*What the task asks*
Your task is to quote exactly the run of lines that starts at the line containing "return Matrix.LocRotScale((x, y, z), Euler([radians(a)" and ends at the line containing "turn = (Vector(target)", including both.

*Data section*

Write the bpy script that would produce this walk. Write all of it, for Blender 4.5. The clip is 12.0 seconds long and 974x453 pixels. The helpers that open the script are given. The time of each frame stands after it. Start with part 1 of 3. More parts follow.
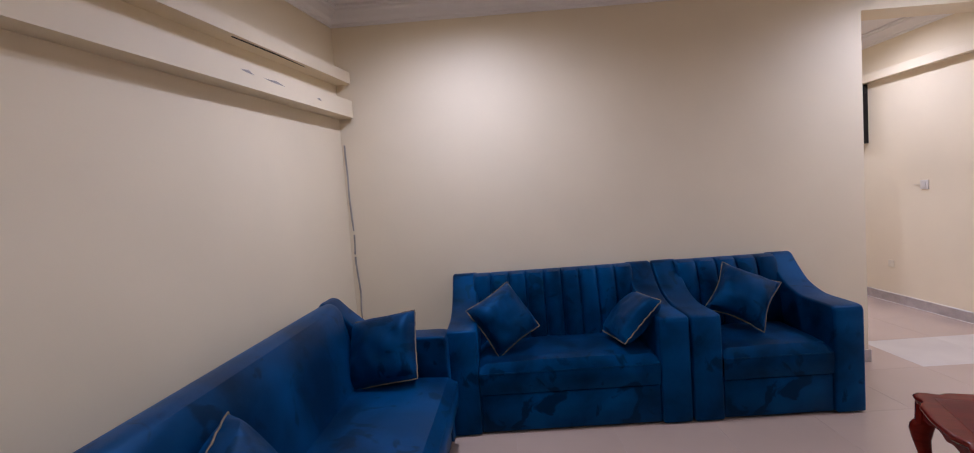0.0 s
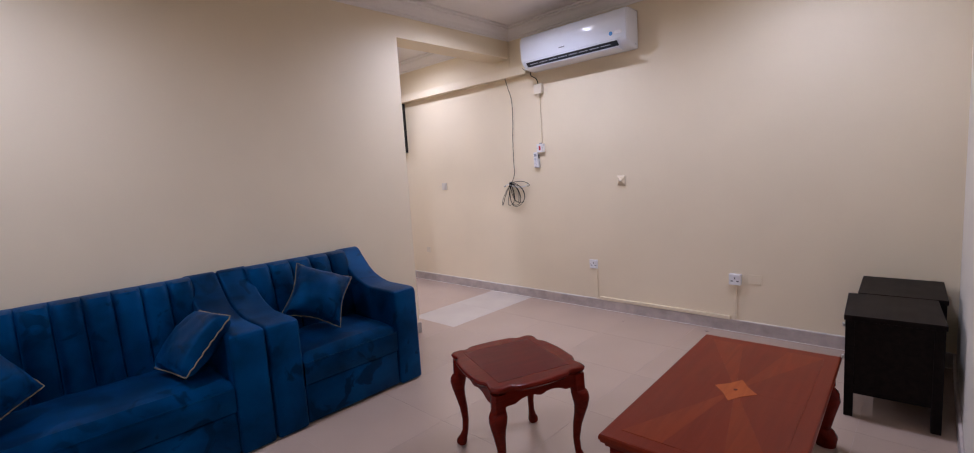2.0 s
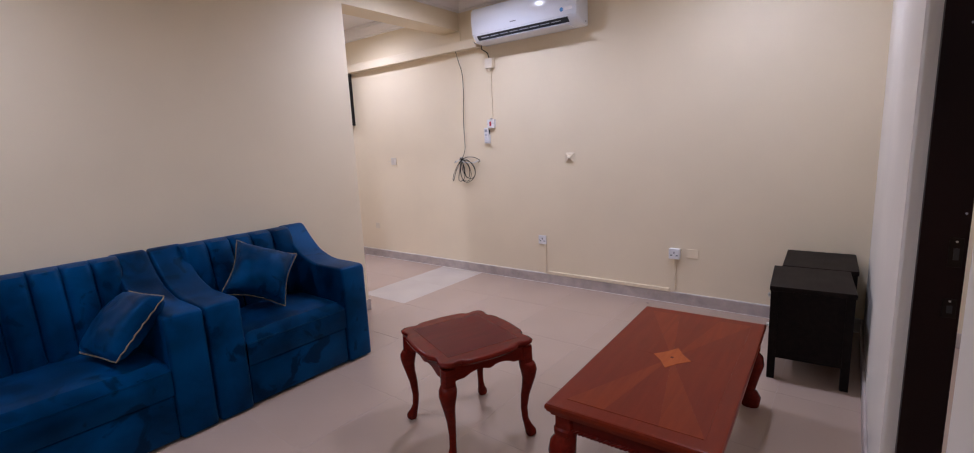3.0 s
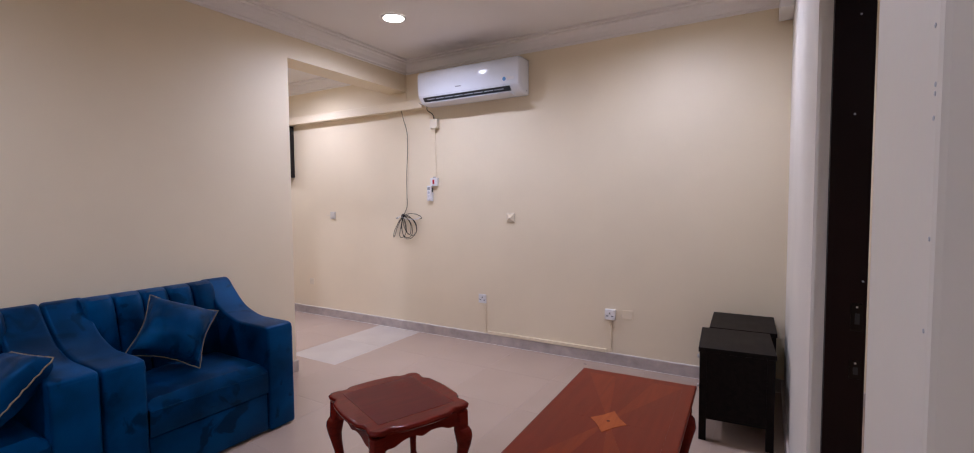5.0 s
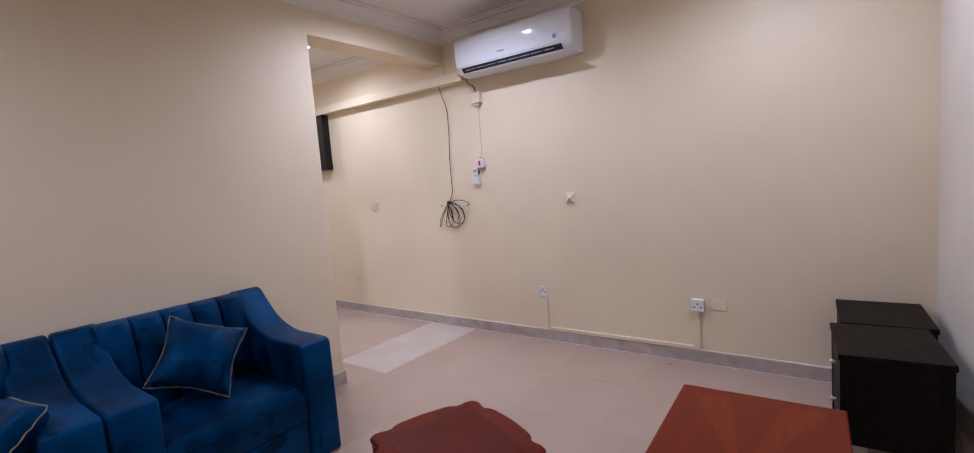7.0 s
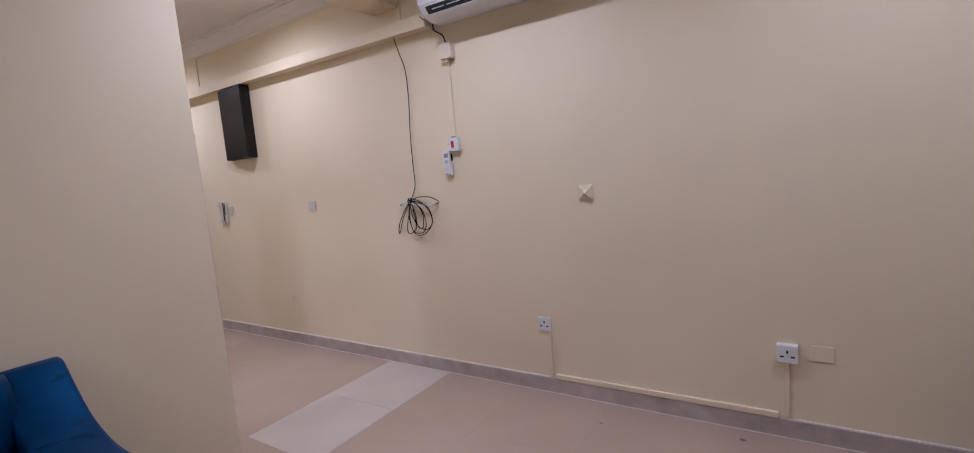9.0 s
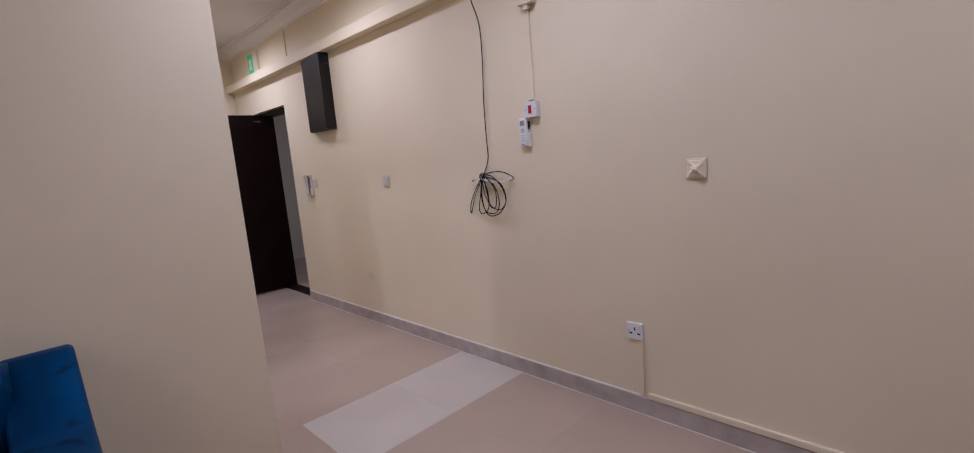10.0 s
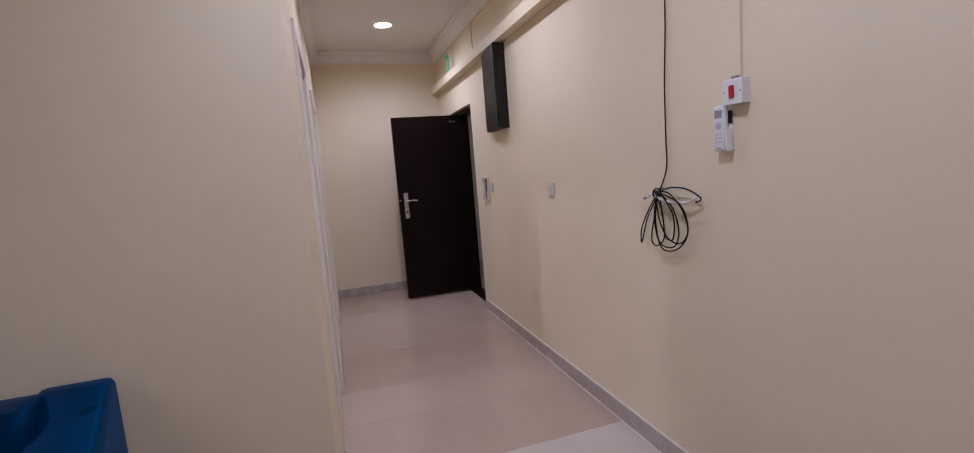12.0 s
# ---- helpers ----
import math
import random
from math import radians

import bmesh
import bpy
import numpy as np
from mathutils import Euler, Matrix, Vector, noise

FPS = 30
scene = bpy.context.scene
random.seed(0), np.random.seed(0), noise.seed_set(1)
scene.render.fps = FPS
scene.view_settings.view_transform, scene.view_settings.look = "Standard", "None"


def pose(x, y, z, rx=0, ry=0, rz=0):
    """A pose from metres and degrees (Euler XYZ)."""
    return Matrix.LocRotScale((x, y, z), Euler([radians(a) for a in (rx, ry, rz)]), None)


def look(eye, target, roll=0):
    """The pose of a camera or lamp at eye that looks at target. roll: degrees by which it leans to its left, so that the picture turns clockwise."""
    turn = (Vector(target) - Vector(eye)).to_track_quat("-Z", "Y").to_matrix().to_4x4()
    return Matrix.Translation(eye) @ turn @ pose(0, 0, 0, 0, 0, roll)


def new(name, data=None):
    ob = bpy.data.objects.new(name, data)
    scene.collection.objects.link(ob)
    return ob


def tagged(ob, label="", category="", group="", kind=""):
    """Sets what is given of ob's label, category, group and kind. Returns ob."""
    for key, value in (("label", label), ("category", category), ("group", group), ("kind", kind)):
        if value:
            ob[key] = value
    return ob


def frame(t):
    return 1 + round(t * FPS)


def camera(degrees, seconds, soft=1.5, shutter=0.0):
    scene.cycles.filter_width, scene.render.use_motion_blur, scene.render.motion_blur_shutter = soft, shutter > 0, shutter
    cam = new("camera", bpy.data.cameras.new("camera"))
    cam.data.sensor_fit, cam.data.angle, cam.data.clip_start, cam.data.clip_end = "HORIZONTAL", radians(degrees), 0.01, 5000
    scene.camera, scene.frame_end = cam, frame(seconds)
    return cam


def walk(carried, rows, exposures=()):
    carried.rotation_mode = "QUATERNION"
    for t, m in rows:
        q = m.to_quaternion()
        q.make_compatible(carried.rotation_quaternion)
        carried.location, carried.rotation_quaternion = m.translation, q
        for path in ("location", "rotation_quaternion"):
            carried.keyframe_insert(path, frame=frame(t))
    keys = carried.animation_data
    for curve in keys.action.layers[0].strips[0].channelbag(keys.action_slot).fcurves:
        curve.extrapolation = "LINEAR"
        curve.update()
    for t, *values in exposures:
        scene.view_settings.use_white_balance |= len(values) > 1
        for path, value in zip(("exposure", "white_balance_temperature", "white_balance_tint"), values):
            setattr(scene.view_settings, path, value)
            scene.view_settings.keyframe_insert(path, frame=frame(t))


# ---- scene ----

*Exercise output*
    return Matrix.LocRotScale((x, y, z), Euler([radians(a) for a in (rx, ry, rz)]), None)


def look(eye, target, roll=0):
    """The pose of a camera or lamp at eye that looks at target. roll: degrees by which it leans to its left, so that the picture turns clockwise."""
    turn = (Vector(target) - Vector(eye)).to_track_quat("-Z", "Y").to_matrix().to_4x4()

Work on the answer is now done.